→ Stated exercise
Copy out the whole listing exactly as written, leaving the pictures behind.

→ Given material
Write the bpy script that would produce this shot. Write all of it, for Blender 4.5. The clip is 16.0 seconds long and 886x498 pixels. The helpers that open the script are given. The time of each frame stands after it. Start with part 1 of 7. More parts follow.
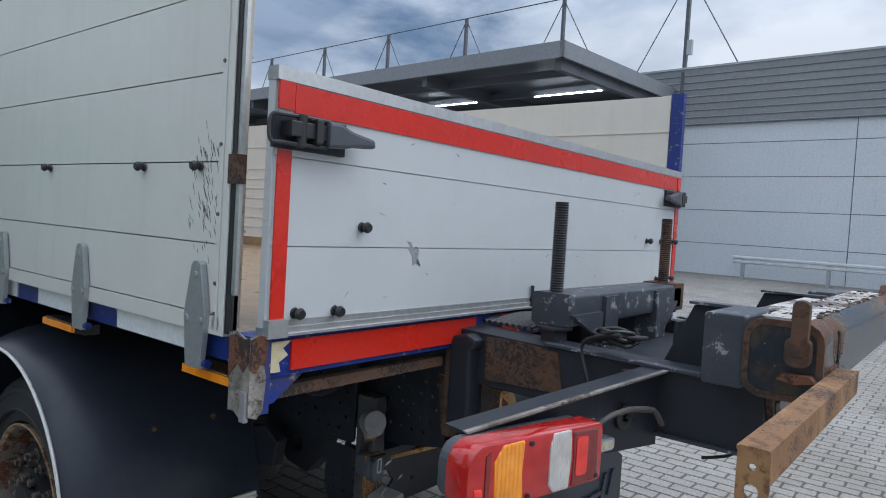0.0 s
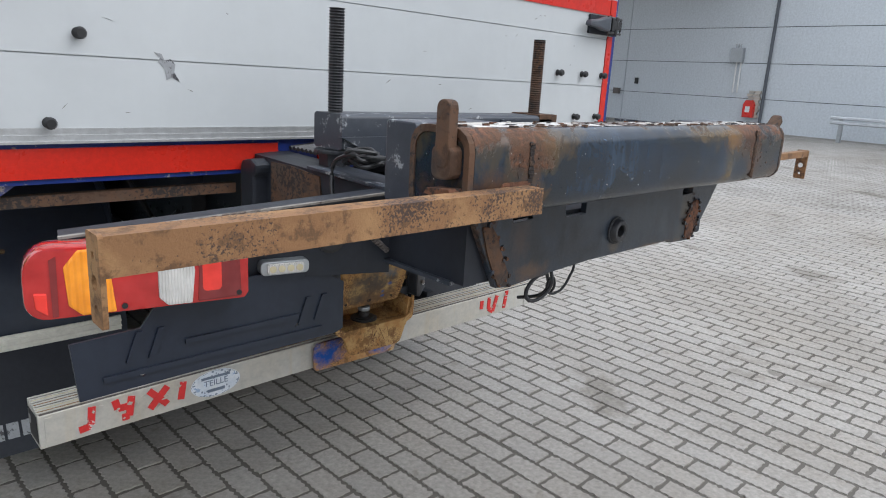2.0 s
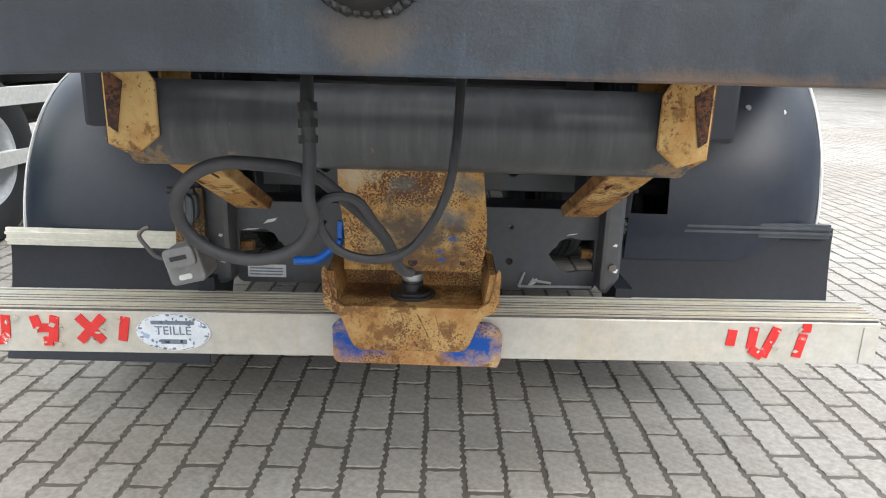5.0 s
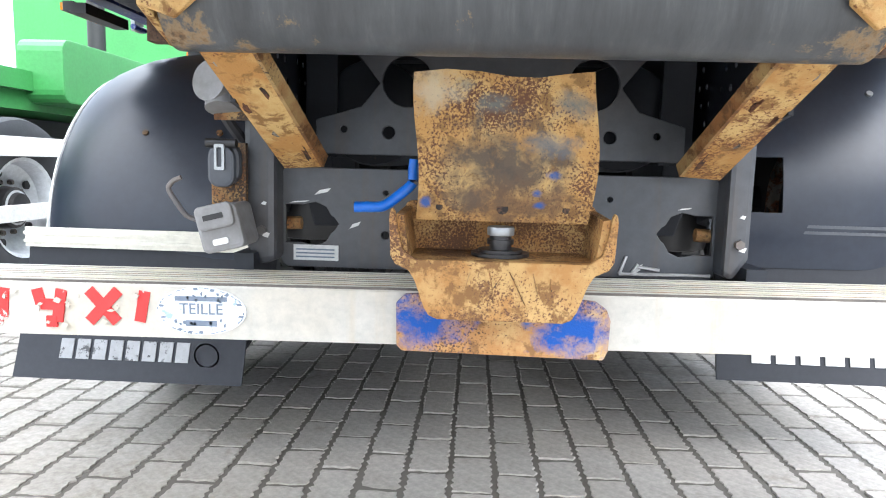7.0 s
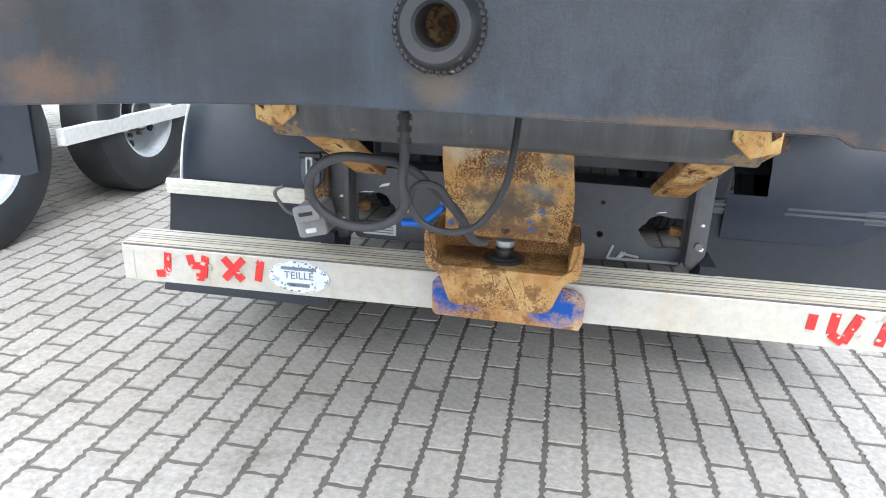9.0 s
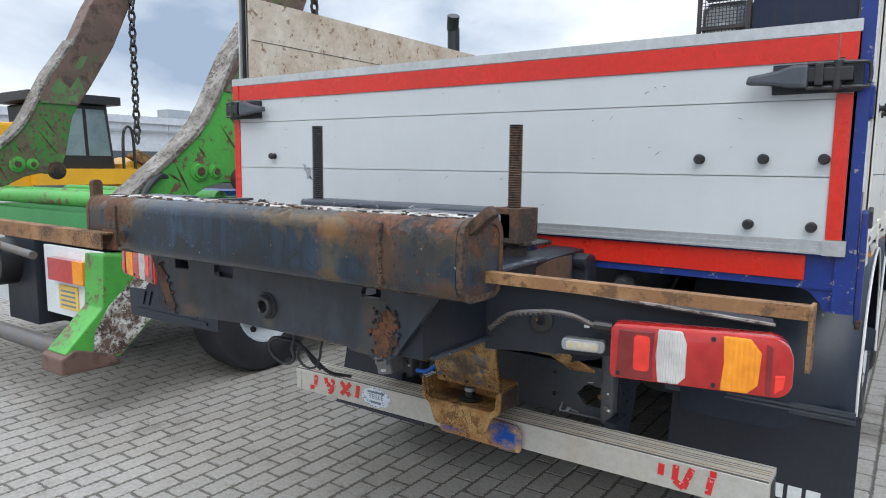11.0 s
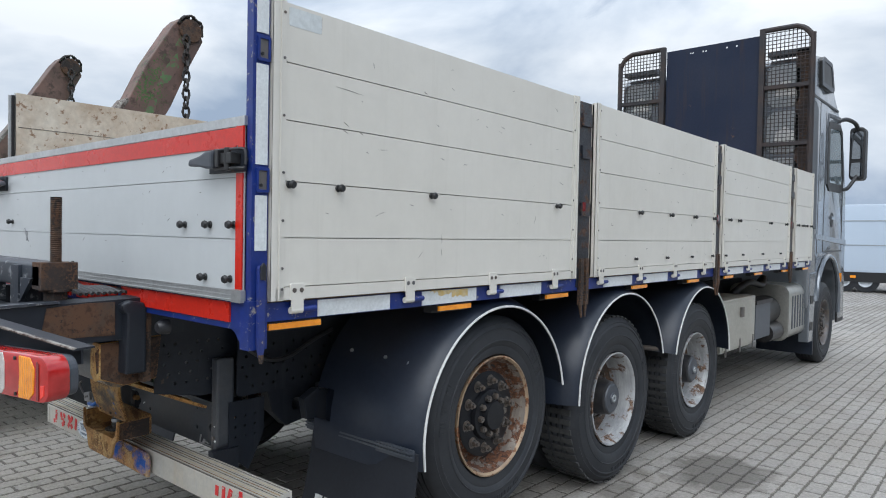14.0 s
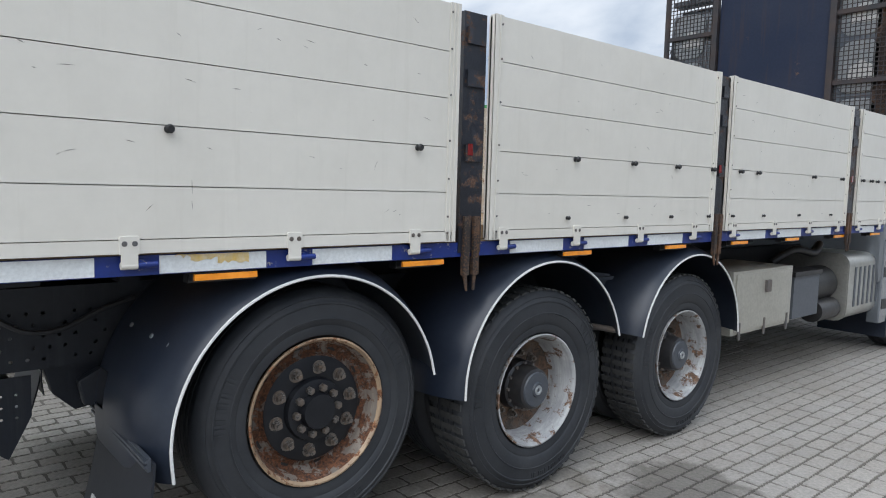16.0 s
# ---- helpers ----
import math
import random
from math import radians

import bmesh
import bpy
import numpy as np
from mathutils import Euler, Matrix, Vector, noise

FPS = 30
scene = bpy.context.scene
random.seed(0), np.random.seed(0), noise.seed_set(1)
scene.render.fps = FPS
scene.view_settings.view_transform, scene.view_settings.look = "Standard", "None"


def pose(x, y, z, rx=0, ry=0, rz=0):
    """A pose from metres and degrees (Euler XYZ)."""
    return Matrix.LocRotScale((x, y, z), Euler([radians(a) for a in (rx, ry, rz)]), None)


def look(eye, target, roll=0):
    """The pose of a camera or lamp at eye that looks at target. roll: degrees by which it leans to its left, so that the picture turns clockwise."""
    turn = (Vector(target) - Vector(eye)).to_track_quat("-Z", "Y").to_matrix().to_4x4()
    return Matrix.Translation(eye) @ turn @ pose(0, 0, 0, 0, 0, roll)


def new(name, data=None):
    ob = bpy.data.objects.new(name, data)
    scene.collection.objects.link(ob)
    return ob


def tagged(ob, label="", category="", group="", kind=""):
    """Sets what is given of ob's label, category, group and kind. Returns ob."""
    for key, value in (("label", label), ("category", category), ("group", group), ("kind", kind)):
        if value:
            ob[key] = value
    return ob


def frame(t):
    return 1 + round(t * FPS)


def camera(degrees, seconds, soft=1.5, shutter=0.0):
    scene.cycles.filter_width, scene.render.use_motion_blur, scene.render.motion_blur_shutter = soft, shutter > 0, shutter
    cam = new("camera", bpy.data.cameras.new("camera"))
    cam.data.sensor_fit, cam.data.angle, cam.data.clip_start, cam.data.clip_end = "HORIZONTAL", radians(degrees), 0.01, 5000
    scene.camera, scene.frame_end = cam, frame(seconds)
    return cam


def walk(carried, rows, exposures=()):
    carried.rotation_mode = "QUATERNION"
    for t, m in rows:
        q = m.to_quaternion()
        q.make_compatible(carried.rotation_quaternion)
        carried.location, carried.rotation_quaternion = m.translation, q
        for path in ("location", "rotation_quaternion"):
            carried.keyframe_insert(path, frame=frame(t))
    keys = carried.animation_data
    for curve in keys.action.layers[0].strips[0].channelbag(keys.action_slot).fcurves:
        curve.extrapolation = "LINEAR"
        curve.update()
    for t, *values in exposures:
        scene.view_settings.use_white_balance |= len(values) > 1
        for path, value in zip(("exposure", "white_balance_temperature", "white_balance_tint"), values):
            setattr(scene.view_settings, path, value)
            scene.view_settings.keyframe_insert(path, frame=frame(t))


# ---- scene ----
cam = camera(66.5, 16.0, soft=1.05)
PATH = [
    (0, (-2.16, -1.241, 1.645), (-0.605, 0.013, 1.557), 3.2),
    (0.5, (-2.22, -1.399, 1.574), (-0.579, -0.301, 1.255), 3.3),
    (1, (-2.111, -1.618, 1.549), (-0.521, -0.471, 1.153), 3.3),
    (1.5, (-1.831, -1.723, 1.551), (-0.438, -0.365, 1.09), 3.2),
    (2, (-1.469, -1.793, 1.563), (-0.121, -0.402, 1.064), 3.1),
    (2.5, (-1.051, -1.842, 1.56), (0.182, -0.343, 1.078), 3.1),
    (3, (-0.661, -1.871, 1.544), (0.407, -0.239, 1.101), 2.8),
    (3.5, (-0.245, -1.862, 1.558), (0.68, -0.15, 1.095), 2.7),
    (4, (0.139, -1.817, 1.507), (0.698, 0.053, 1.071), 2.2),
    (4.5, (0.218, -1.595, 1.36), (0.451, 0.341, 0.917), 2.0),
    (5, (0.056, -1.247, 1.149), (0.068, 0.676, 0.606), 1.3),
    (5.2, (0.012, -1.130, 1.038), (-0.033, 0.805, 0.540), 1.2),
    (7.3, (-0.043, -1.021, 0.806), (-0.143, 0.962, 0.563), 1.4),
    (7.5, (-0.039, -1.022, 0.806), (-0.14, 0.958, 0.547), 1.6),
    (8, (-0.032, -1.029, 0.811), (-0.115, 0.947, 0.514), 1.4),
    (8.5, (0.013, -1.142, 0.996), (-0.074, 0.789, 0.484), 2.0),
    (9, (0.113, -1.401, 1.212), (-0.205, 0.459, 0.552), 1.8),
    (9.5, (0.309, -1.703, 1.455), (-0.277, 0.126, 0.898), 1.5),
    (10, (0.652, -1.858, 1.542), (-0.188, -0.082, 1.168), 1.1),
    (10.2, (0.796, -1.905, 1.577), (-0.124, -0.159, 1.251), 0.9),
    (12.3, (2.305, -2.135, 1.546), (1.04, -0.599, 1.341), 0.6),
    (12.5, (2.41, -2.049, 1.557), (1.155, -0.509, 1.327), 0.7),
    (13, (2.666, -1.815, 1.553), (1.412, -0.269, 1.355), 0.7),
    (13.5, (2.948, -1.549, 1.581), (1.687, -0.001, 1.466), 0.8),
    (14, (3.171, -1.237, 1.569), (1.862, 0.275, 1.53), 0.8),
    (14.5, (3.319, -0.902, 1.579), (2.012, 0.611, 1.597), 1.0),
    (15, (3.501, -0.543, 1.579), (2.157, 0.937, 1.585), 1.1),
    (15.5, (3.55, -0.204, 1.569), (2.126, 1.2, 1.54), 1.2),
    (16, (3.486, 0.145, 1.559), (1.961, 1.428, 1.389), 1.3),
]
walk(cam, [(t, look(eye, target, roll)) for t, eye, target, roll in PATH], [(0, -0.12, 5750, 10), (0.5, 0.38, 6100, 11), (1.0, 0.46, 6150, 11), (2.0, 0.28, 6150, 11), (3, 0.33, 6150, 10), (4.0, 0.33, 6200, 10), (4.5, 0.35, 6200, 9), (5.0, 1.2, 6500, 10), (5.2, 1.4, 6450, 11), (7.3, 2.2, 6100, 11), (7.5, 2.2, 6100, 11), (8.0, 1.98, 6100, 11), (8.5, 1.9, 6100, 11), (9.0, 1.72, 6000, 10), (9.5, 1.48, 5850, 9), (10.2, 0.42, 6000, 9), (12.3, 0.24, 6000, 10), (13.5, 0.25, 6000, 9), (14, 0.10, 6000, 9), (16, 0.18, 6050, 10)])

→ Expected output
Write the bpy script that would produce this shot. Write all of it, for Blender 4.5. The clip is 16.0 seconds long and 886x498 pixels. The helpers that open the script are given. The time of each frame stands after it. Start with part 1 of 7. More parts follow.
0.0 s
2.0 s
5.0 s
7.0 s
9.0 s
11.0 s
14.0 s
16.0 s
# ---- helpers ----
import math
import random
from math import radians

import bmesh
import bpy
import numpy as np
from mathutils import Euler, Matrix, Vector, noise

FPS = 30
scene = bpy.context.scene
random.seed(0), np.random.seed(0), noise.seed_set(1)
scene.render.fps = FPS
scene.view_settings.view_transform, scene.view_settings.look = "Standard", "None"


def pose(x, y, z, rx=0, ry=0, rz=0):
    """A pose from metres and degrees (Euler XYZ)."""
    return Matrix.LocRotScale((x, y, z), Euler([radians(a) for a in (rx, ry, rz)]), None)


def look(eye, target, roll=0):
    """The pose of a camera or lamp at eye that looks at target. roll: degrees by which it leans to its left, so that the picture turns clockwise."""
    turn = (Vector(target) - Vector(eye)).to_track_quat("-Z", "Y").to_matrix().to_4x4()
    return Matrix.Translation(eye) @ turn @ pose(0, 0, 0, 0, 0, roll)


def new(name, data=None):
    ob = bpy.data.objects.new(name, data)
    scene.collection.objects.link(ob)
    return ob


def tagged(ob, label="", category="", group="", kind=""):
    """Sets what is given of ob's label, category, group and kind. Returns ob."""
    for key, value in (("label", label), ("category", category), ("group", group), ("kind", kind)):
        if value:
            ob[key] = value
    return ob


def frame(t):
    return 1 + round(t * FPS)


def camera(degrees, seconds, soft=1.5, shutter=0.0):
    scene.cycles.filter_width, scene.render.use_motion_blur, scene.render.motion_blur_shutter = soft, shutter > 0, shutter
    cam = new("camera", bpy.data.cameras.new("camera"))
    cam.data.sensor_fit, cam.data.angle, cam.data.clip_start, cam.data.clip_end = "HORIZONTAL", radians(degrees), 0.01, 5000
    scene.camera, scene.frame_end = cam, frame(seconds)
    return cam


def walk(carried, rows, exposures=()):
    carried.rotation_mode = "QUATERNION"
    for t, m in rows:
        q = m.to_quaternion()
        q.make_compatible(carried.rotation_quaternion)
        carried.location, carried.rotation_quaternion = m.translation, q
        for path in ("location", "rotation_quaternion"):
            carried.keyframe_insert(path, frame=frame(t))
    keys = carried.animation_data
    for curve in keys.action.layers[0].strips[0].channelbag(keys.action_slot).fcurves:
        curve.extrapolation = "LINEAR"
        curve.update()
    for t, *values in exposures:
        scene.view_settings.use_white_balance |= len(values) > 1
        for path, value in zip(("exposure", "white_balance_temperature", "white_balance_tint"), values):
            setattr(scene.view_settings, path, value)
            scene.view_settings.keyframe_insert(path, frame=frame(t))


# ---- scene ----
cam = camera(66.5, 16.0, soft=1.05)
PATH = [
    (0, (-2.16, -1.241, 1.645), (-0.605, 0.013, 1.557), 3.2),
    (0.5, (-2.22, -1.399, 1.574), (-0.579, -0.301, 1.255), 3.3),
    (1, (-2.111, -1.618, 1.549), (-0.521, -0.471, 1.153), 3.3),
    (1.5, (-1.831, -1.723, 1.551), (-0.438, -0.365, 1.09), 3.2),
    (2, (-1.469, -1.793, 1.563), (-0.121, -0.402, 1.064), 3.1),
    (2.5, (-1.051, -1.842, 1.56), (0.182, -0.343, 1.078), 3.1),
    (3, (-0.661, -1.871, 1.544), (0.407, -0.239, 1.101), 2.8),
    (3.5, (-0.245, -1.862, 1.558), (0.68, -0.15, 1.095), 2.7),
    (4, (0.139, -1.817, 1.507), (0.698, 0.053, 1.071), 2.2),
    (4.5, (0.218, -1.595, 1.36), (0.451, 0.341, 0.917), 2.0),
    (5, (0.056, -1.247, 1.149), (0.068, 0.676, 0.606), 1.3),
    (5.2, (0.012, -1.130, 1.038), (-0.033, 0.805, 0.540), 1.2),
    (7.3, (-0.043, -1.021, 0.806), (-0.143, 0.962, 0.563), 1.4),
    (7.5, (-0.039, -1.022, 0.806), (-0.14, 0.958, 0.547), 1.6),
    (8, (-0.032, -1.029, 0.811), (-0.115, 0.947, 0.514), 1.4),
    (8.5, (0.013, -1.142, 0.996), (-0.074, 0.789, 0.484), 2.0),
    (9, (0.113, -1.401, 1.212), (-0.205, 0.459, 0.552), 1.8),
    (9.5, (0.309, -1.703, 1.455), (-0.277, 0.126, 0.898), 1.5),
    (10, (0.652, -1.858, 1.542), (-0.188, -0.082, 1.168), 1.1),
    (10.2, (0.796, -1.905, 1.577), (-0.124, -0.159, 1.251), 0.9),
    (12.3, (2.305, -2.135, 1.546), (1.04, -0.599, 1.341), 0.6),
    (12.5, (2.41, -2.049, 1.557), (1.155, -0.509, 1.327), 0.7),
    (13, (2.666, -1.815, 1.553), (1.412, -0.269, 1.355), 0.7),
    (13.5, (2.948, -1.549, 1.581), (1.687, -0.001, 1.466), 0.8),
    (14, (3.171, -1.237, 1.569), (1.862, 0.275, 1.53), 0.8),
    (14.5, (3.319, -0.902, 1.579), (2.012, 0.611, 1.597), 1.0),
    (15, (3.501, -0.543, 1.579), (2.157, 0.937, 1.585), 1.1),
    (15.5, (3.55, -0.204, 1.569), (2.126, 1.2, 1.54), 1.2),
    (16, (3.486, 0.145, 1.559), (1.961, 1.428, 1.389), 1.3),
]
walk(cam, [(t, look(eye, target, roll)) for t, eye, target, roll in PATH], [(0, -0.12, 5750, 10), (0.5, 0.38, 6100, 11), (1.0, 0.46, 6150, 11), (2.0, 0.28, 6150, 11), (3, 0.33, 6150, 10), (4.0, 0.33, 6200, 10), (4.5, 0.35, 6200, 9), (5.0, 1.2, 6500, 10), (5.2, 1.4, 6450, 11), (7.3, 2.2, 6100, 11), (7.5, 2.2, 6100, 11), (8.0, 1.98, 6100, 11), (8.5, 1.9, 6100, 11), (9.0, 1.72, 6000, 10), (9.5, 1.48, 5850, 9), (10.2, 0.42, 6000, 9), (12.3, 0.24, 6000, 10), (13.5, 0.25, 6000, 9), (14, 0.10, 6000, 9), (16, 0.18, 6050, 10)])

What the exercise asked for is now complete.